## BEGIN DATA SEGMENT

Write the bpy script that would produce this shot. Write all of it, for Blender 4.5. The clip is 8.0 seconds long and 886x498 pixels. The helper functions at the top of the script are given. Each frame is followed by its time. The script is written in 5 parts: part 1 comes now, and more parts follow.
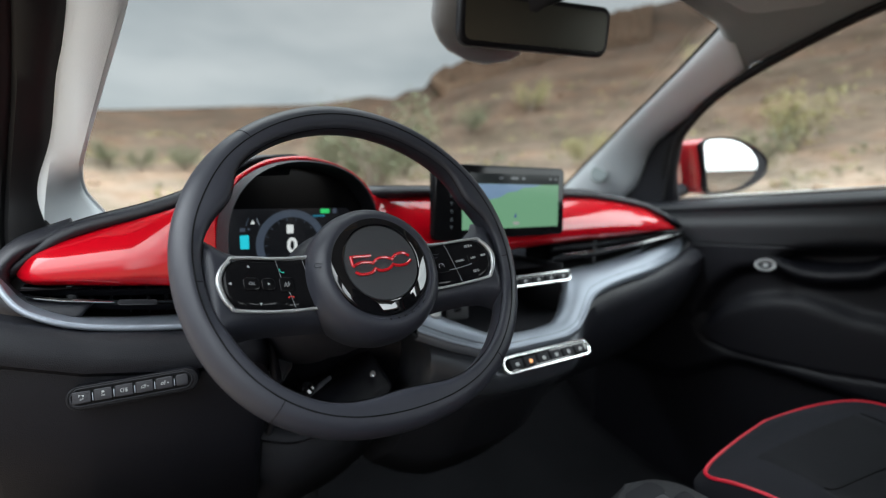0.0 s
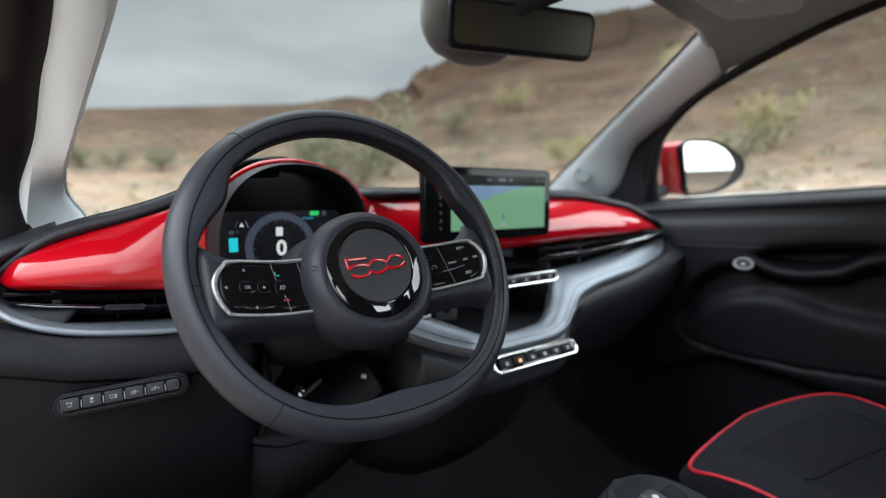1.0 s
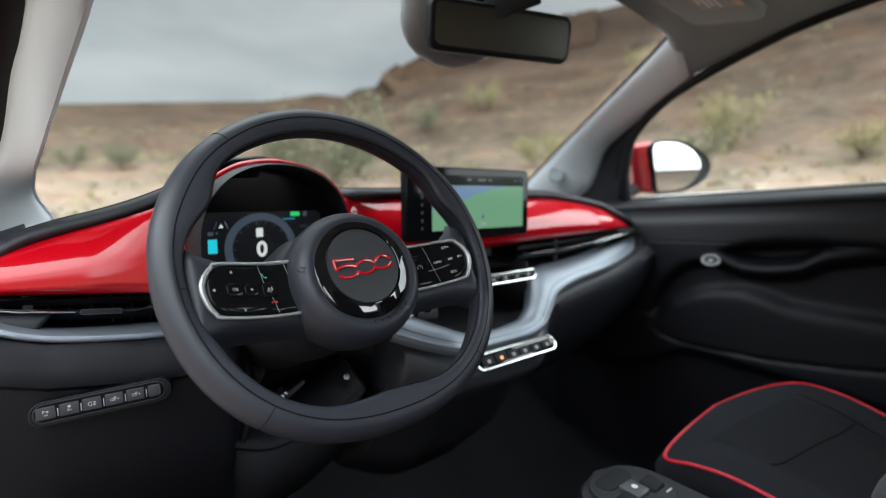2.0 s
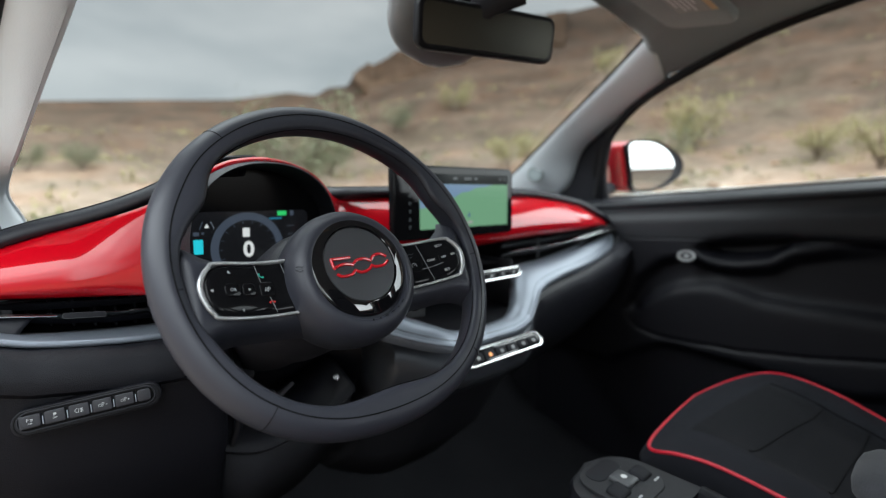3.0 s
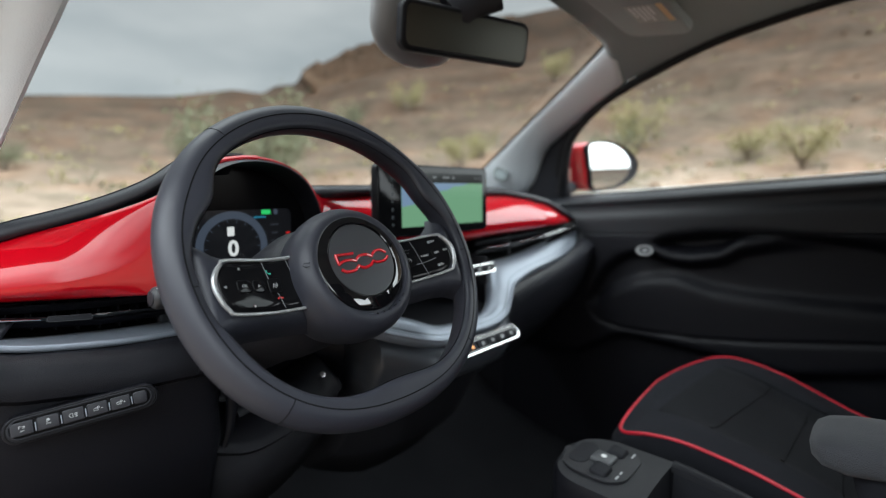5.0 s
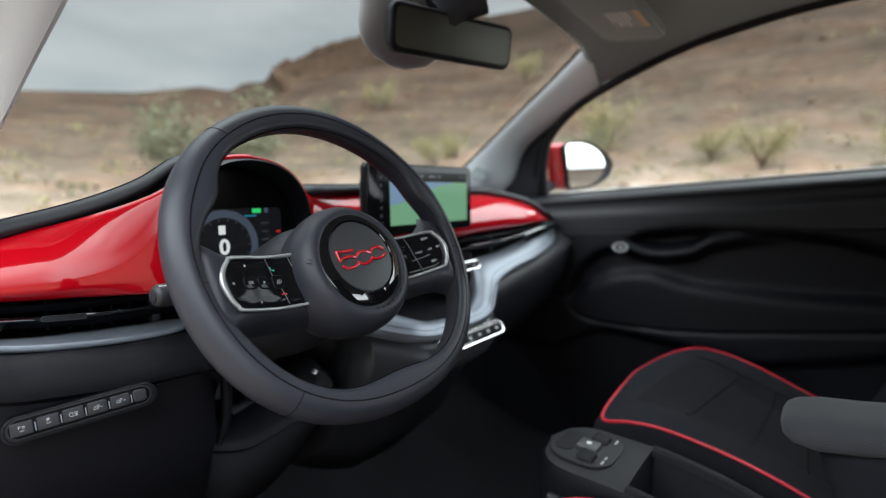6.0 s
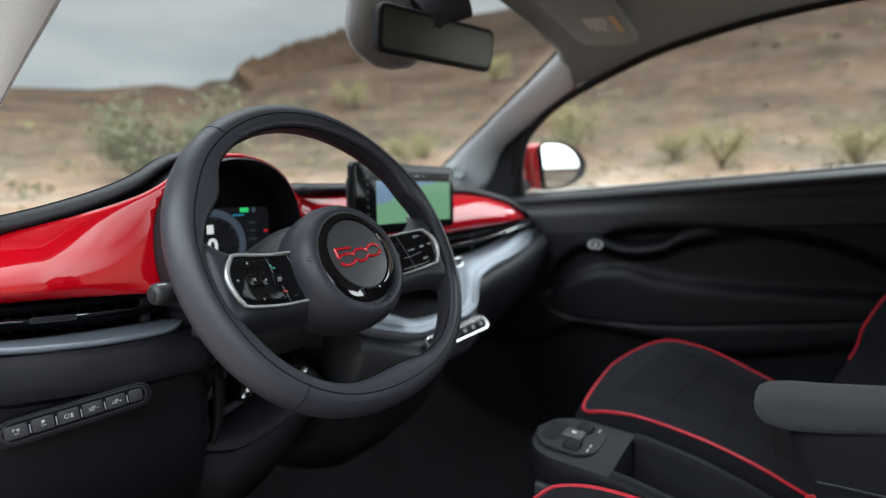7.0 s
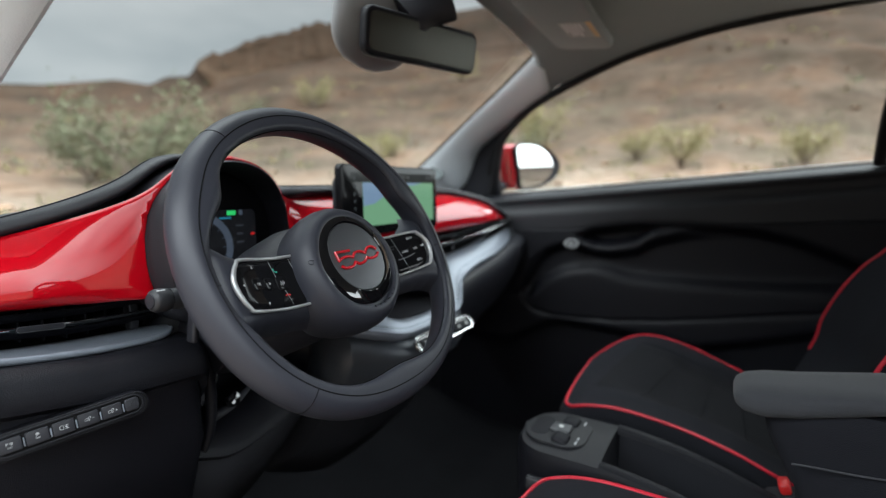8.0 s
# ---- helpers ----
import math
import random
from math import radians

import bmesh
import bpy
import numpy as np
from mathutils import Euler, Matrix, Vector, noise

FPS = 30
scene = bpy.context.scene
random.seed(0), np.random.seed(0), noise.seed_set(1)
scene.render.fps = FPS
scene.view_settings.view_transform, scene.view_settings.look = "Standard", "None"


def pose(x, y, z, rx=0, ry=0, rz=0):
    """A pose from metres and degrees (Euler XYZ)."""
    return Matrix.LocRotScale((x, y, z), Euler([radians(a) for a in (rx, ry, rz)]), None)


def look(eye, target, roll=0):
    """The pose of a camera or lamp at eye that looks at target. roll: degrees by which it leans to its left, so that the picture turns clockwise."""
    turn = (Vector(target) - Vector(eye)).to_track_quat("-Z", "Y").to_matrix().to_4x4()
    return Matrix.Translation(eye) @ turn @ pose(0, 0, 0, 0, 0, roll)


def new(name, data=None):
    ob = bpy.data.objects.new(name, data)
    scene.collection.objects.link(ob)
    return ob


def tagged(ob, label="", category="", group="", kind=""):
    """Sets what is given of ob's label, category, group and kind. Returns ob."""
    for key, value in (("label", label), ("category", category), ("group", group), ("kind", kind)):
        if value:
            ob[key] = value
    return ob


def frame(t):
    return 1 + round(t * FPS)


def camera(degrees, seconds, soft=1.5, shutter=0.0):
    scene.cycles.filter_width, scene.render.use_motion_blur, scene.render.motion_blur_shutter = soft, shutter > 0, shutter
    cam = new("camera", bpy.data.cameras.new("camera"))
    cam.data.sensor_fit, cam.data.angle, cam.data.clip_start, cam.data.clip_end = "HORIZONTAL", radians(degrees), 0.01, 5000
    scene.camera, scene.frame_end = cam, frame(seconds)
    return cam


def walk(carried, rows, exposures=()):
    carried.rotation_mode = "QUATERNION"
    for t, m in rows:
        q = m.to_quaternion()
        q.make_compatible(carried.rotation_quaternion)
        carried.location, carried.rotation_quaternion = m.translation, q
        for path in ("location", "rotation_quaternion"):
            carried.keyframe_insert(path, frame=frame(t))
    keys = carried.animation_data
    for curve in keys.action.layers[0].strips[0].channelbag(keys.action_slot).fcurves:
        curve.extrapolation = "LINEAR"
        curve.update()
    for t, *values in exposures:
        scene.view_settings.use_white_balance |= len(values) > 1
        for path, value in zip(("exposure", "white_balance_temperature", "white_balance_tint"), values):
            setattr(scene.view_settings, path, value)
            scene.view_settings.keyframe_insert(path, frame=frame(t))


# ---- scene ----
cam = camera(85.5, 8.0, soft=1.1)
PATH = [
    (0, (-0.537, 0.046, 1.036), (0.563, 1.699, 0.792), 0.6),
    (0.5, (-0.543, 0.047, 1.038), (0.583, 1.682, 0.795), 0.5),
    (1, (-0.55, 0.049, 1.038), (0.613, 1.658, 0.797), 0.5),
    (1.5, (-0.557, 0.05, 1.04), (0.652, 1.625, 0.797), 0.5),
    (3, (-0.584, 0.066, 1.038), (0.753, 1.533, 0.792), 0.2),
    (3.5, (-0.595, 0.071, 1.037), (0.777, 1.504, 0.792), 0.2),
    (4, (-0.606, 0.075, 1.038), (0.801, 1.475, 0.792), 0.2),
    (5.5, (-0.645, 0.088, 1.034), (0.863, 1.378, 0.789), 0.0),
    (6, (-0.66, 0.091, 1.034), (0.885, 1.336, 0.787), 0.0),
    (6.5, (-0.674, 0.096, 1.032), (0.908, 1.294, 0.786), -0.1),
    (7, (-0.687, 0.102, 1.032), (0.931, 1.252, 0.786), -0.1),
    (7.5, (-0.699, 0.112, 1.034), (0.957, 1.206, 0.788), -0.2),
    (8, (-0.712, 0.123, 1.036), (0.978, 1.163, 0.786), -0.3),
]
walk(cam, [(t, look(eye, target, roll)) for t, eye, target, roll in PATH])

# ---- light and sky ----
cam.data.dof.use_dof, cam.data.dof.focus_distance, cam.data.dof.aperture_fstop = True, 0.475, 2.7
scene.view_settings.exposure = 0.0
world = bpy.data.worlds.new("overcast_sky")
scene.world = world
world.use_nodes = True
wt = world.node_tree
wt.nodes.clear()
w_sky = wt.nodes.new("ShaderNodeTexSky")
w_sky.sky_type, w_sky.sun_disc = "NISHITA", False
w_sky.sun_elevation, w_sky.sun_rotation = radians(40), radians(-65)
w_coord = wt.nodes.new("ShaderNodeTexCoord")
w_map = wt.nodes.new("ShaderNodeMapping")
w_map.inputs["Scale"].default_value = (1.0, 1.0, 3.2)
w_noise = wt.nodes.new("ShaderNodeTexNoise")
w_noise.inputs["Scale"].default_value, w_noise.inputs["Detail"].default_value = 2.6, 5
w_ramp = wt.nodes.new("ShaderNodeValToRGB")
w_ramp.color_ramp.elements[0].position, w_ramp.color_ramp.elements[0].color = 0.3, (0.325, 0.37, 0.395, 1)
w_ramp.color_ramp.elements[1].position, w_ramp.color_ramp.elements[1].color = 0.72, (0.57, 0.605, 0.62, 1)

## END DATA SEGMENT

TASK DESCRIPTION —
Repeat the data exactly in full, omitting its pictures.

RESULT —
Write the bpy script that would produce this shot. Write all of it, for Blender 4.5. The clip is 8.0 seconds long and 886x498 pixels. The helper functions at the top of the script are given. Each frame is followed by its time. The script is written in 5 parts: part 1 comes now, and more parts follow.
0.0 s
1.0 s
2.0 s
3.0 s
5.0 s
6.0 s
7.0 s
8.0 s
# ---- helpers ----
import math
import random
from math import radians

import bmesh
import bpy
import numpy as np
from mathutils import Euler, Matrix, Vector, noise

FPS = 30
scene = bpy.context.scene
random.seed(0), np.random.seed(0), noise.seed_set(1)
scene.render.fps = FPS
scene.view_settings.view_transform, scene.view_settings.look = "Standard", "None"


def pose(x, y, z, rx=0, ry=0, rz=0):
    """A pose from metres and degrees (Euler XYZ)."""
    return Matrix.LocRotScale((x, y, z), Euler([radians(a) for a in (rx, ry, rz)]), None)


def look(eye, target, roll=0):
    """The pose of a camera or lamp at eye that looks at target. roll: degrees by which it leans to its left, so that the picture turns clockwise."""
    turn = (Vector(target) - Vector(eye)).to_track_quat("-Z", "Y").to_matrix().to_4x4()
    return Matrix.Translation(eye) @ turn @ pose(0, 0, 0, 0, 0, roll)


def new(name, data=None):
    ob = bpy.data.objects.new(name, data)
    scene.collection.objects.link(ob)
    return ob


def tagged(ob, label="", category="", group="", kind=""):
    """Sets what is given of ob's label, category, group and kind. Returns ob."""
    for key, value in (("label", label), ("category", category), ("group", group), ("kind", kind)):
        if value:
            ob[key] = value
    return ob


def frame(t):
    return 1 + round(t * FPS)


def camera(degrees, seconds, soft=1.5, shutter=0.0):
    scene.cycles.filter_width, scene.render.use_motion_blur, scene.render.motion_blur_shutter = soft, shutter > 0, shutter
    cam = new("camera", bpy.data.cameras.new("camera"))
    cam.data.sensor_fit, cam.data.angle, cam.data.clip_start, cam.data.clip_end = "HORIZONTAL", radians(degrees), 0.01, 5000
    scene.camera, scene.frame_end = cam, frame(seconds)
    return cam


def walk(carried, rows, exposures=()):
    carried.rotation_mode = "QUATERNION"
    for t, m in rows:
        q = m.to_quaternion()
        q.make_compatible(carried.rotation_quaternion)
        carried.location, carried.rotation_quaternion = m.translation, q
        for path in ("location", "rotation_quaternion"):
            carried.keyframe_insert(path, frame=frame(t))
    keys = carried.animation_data
    for curve in keys.action.layers[0].strips[0].channelbag(keys.action_slot).fcurves:
        curve.extrapolation = "LINEAR"
        curve.update()
    for t, *values in exposures:
        scene.view_settings.use_white_balance |= len(values) > 1
        for path, value in zip(("exposure", "white_balance_temperature", "white_balance_tint"), values):
            setattr(scene.view_settings, path, value)
            scene.view_settings.keyframe_insert(path, frame=frame(t))


# ---- scene ----
cam = camera(85.5, 8.0, soft=1.1)
PATH = [
    (0, (-0.537, 0.046, 1.036), (0.563, 1.699, 0.792), 0.6),
    (0.5, (-0.543, 0.047, 1.038), (0.583, 1.682, 0.795), 0.5),
    (1, (-0.55, 0.049, 1.038), (0.613, 1.658, 0.797), 0.5),
    (1.5, (-0.557, 0.05, 1.04), (0.652, 1.625, 0.797), 0.5),
    (3, (-0.584, 0.066, 1.038), (0.753, 1.533, 0.792), 0.2),
    (3.5, (-0.595, 0.071, 1.037), (0.777, 1.504, 0.792), 0.2),
    (4, (-0.606, 0.075, 1.038), (0.801, 1.475, 0.792), 0.2),
    (5.5, (-0.645, 0.088, 1.034), (0.863, 1.378, 0.789), 0.0),
    (6, (-0.66, 0.091, 1.034), (0.885, 1.336, 0.787), 0.0),
    (6.5, (-0.674, 0.096, 1.032), (0.908, 1.294, 0.786), -0.1),
    (7, (-0.687, 0.102, 1.032), (0.931, 1.252, 0.786), -0.1),
    (7.5, (-0.699, 0.112, 1.034), (0.957, 1.206, 0.788), -0.2),
    (8, (-0.712, 0.123, 1.036), (0.978, 1.163, 0.786), -0.3),
]
walk(cam, [(t, look(eye, target, roll)) for t, eye, target, roll in PATH])

# ---- light and sky ----
cam.data.dof.use_dof, cam.data.dof.focus_distance, cam.data.dof.aperture_fstop = True, 0.475, 2.7
scene.view_settings.exposure = 0.0
world = bpy.data.worlds.new("overcast_sky")
scene.world = world
world.use_nodes = True
wt = world.node_tree
wt.nodes.clear()
w_sky = wt.nodes.new("ShaderNodeTexSky")
w_sky.sky_type, w_sky.sun_disc = "NISHITA", False
w_sky.sun_elevation, w_sky.sun_rotation = radians(40), radians(-65)
w_coord = wt.nodes.new("ShaderNodeTexCoord")
w_map = wt.nodes.new("ShaderNodeMapping")
w_map.inputs["Scale"].default_value = (1.0, 1.0, 3.2)
w_noise = wt.nodes.new("ShaderNodeTexNoise")
w_noise.inputs["Scale"].default_value, w_noise.inputs["Detail"].default_value = 2.6, 5
w_ramp = wt.nodes.new("ShaderNodeValToRGB")
w_ramp.color_ramp.elements[0].position, w_ramp.color_ramp.elements[0].color = 0.3, (0.325, 0.37, 0.395, 1)
w_ramp.color_ramp.elements[1].position, w_ramp.color_ramp.elements[1].color = 0.72, (0.57, 0.605, 0.62, 1)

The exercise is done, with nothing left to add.